The London Missionary Society steamer, John Williams, came in and lay near us for a few days before we left Apia. John Williams was the pioneer missionary of the famous London society in the South Pacific, and since his death in the early years of the last century at the hands of New Hebridean natives every ship of that organization has borne his name. For more than fifty years these were schooners, and as each was piled up on a reef in turn, its name, with the number next in line affixed, was passed on to its successor. This continued until steamers finally supplanted schooners, when the serial system of nomenclature was dropped. The present John Williams, the thirtieth or thereabouts, of the name, is a Clyde-built steamer of something over 3,000 tons. It has unusually graceful lines and is able to do better than sixteen knots an hour if required. Its principal duties are the provisioning of the mission stations scattered throughout the southwest Pacific and the carrying on of a most lucrative trading business which the Society—fighting the devil with fire—carries on in opposition to its arch enemies, the real traders.

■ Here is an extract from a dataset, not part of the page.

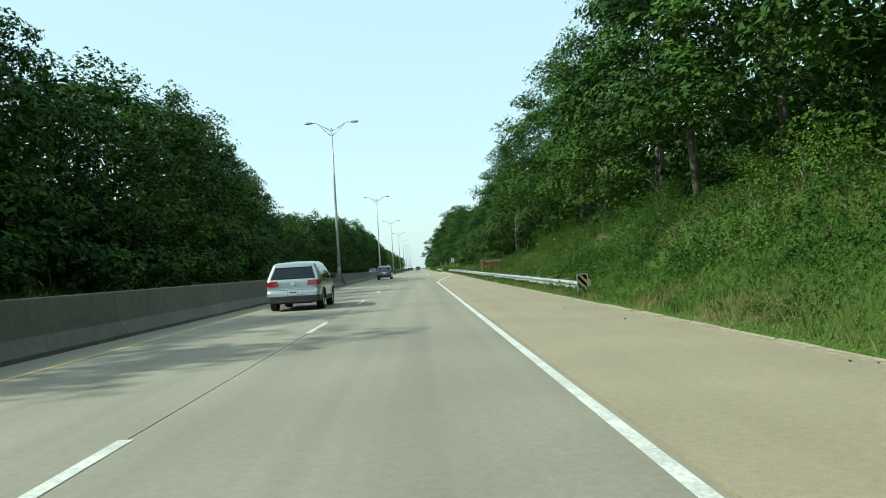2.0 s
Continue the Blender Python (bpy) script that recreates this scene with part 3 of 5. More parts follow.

John Williams proved a most unsociable craft, sullenly refusing to meet any of the timidly tentative advances of either of the visiting yachts. The solemn, black-coated figures in the stern sheets of its boats would pass La Carabine and Lurline with averted eyes, evidently classifying us, with all the rest of the whites, as instruments of the world, the flesh and the devil sent to demoralize their work with the simple native.

Before leaving Apia we discharged our Chino-Malayan cook, Harrick Siah, whom we had signed on at Honolulu, shipping in his place one Andrew Clark, a Jamaican mulatto. Clark had married a Samoan girl the week previously, only to have her elope the next day with the native missionary who performed the ceremony, taking with her the accumulated savings of the unlucky cook's last year of voyaging. Being thus cast "on the beach," as they put it in the South Seas, nothing was left for him but to ship again. Now it chanced that Siah, who was but five feet two in height, had been able to walk erect in the galley's five feet three of headroom, as had also his diminutive Japanese predecessor; Clark's five feet nine required something more than six inches of reefing to swing in the clear, and even then his head ran afoul of occasional hooks and pipes and other projections. The poor fellow stuck manfully to his job, but within a fortnight the reef-points of his neck became so firmly tied that, even after he had been an hour or two ashore, we would see him on the streets or in the market with hunched shoulders, drawn-in neck and a furtive look of fear in his shifting eyes.

On June 13th we received word that Chief Mauga's flag-raising at Pago Pago, a function at which we had promised to endeavour to be present, had been scheduled for one o'clock of the 15th, in order that the officers and men of the Wheeling, which was to sail that afternoon for Bremerton, might participate. This necessitated our leaving on the 14th, just as we were getting comfortably settled down to a full enjoyment of hospitable Apia. A whistling east wind on the starboard beam carried us out of the passage at a rattling gait, but only to come squarely ahead as we trimmed in for Tutuila. All afternoon, against a rising wind and sea, we sailed in short tacks up the coast of Upolou, and by nine P. M., with double reefs in mainsail and foresail, just managed to clear Albatross Rock, five miles east of the windward end of the island.

At daybreak Tutuila showed dimly, a point forward of the port beam. Reefs were shaken out at eight o'clock, but the tiresome beating continued until we had doubled Sail Rock Point at one-thirty. From there we made fair wind of it down the coast and into the harbour. When the anchor was let go at four o'clock Mauga's "Stars and Stripes" had been flapping in the breeze for close to three hours, and the Wheeling, with a 300-foot "Homeward Bound" pennant streaming from her main, had just cast off her mooring lines and was backing into the stream.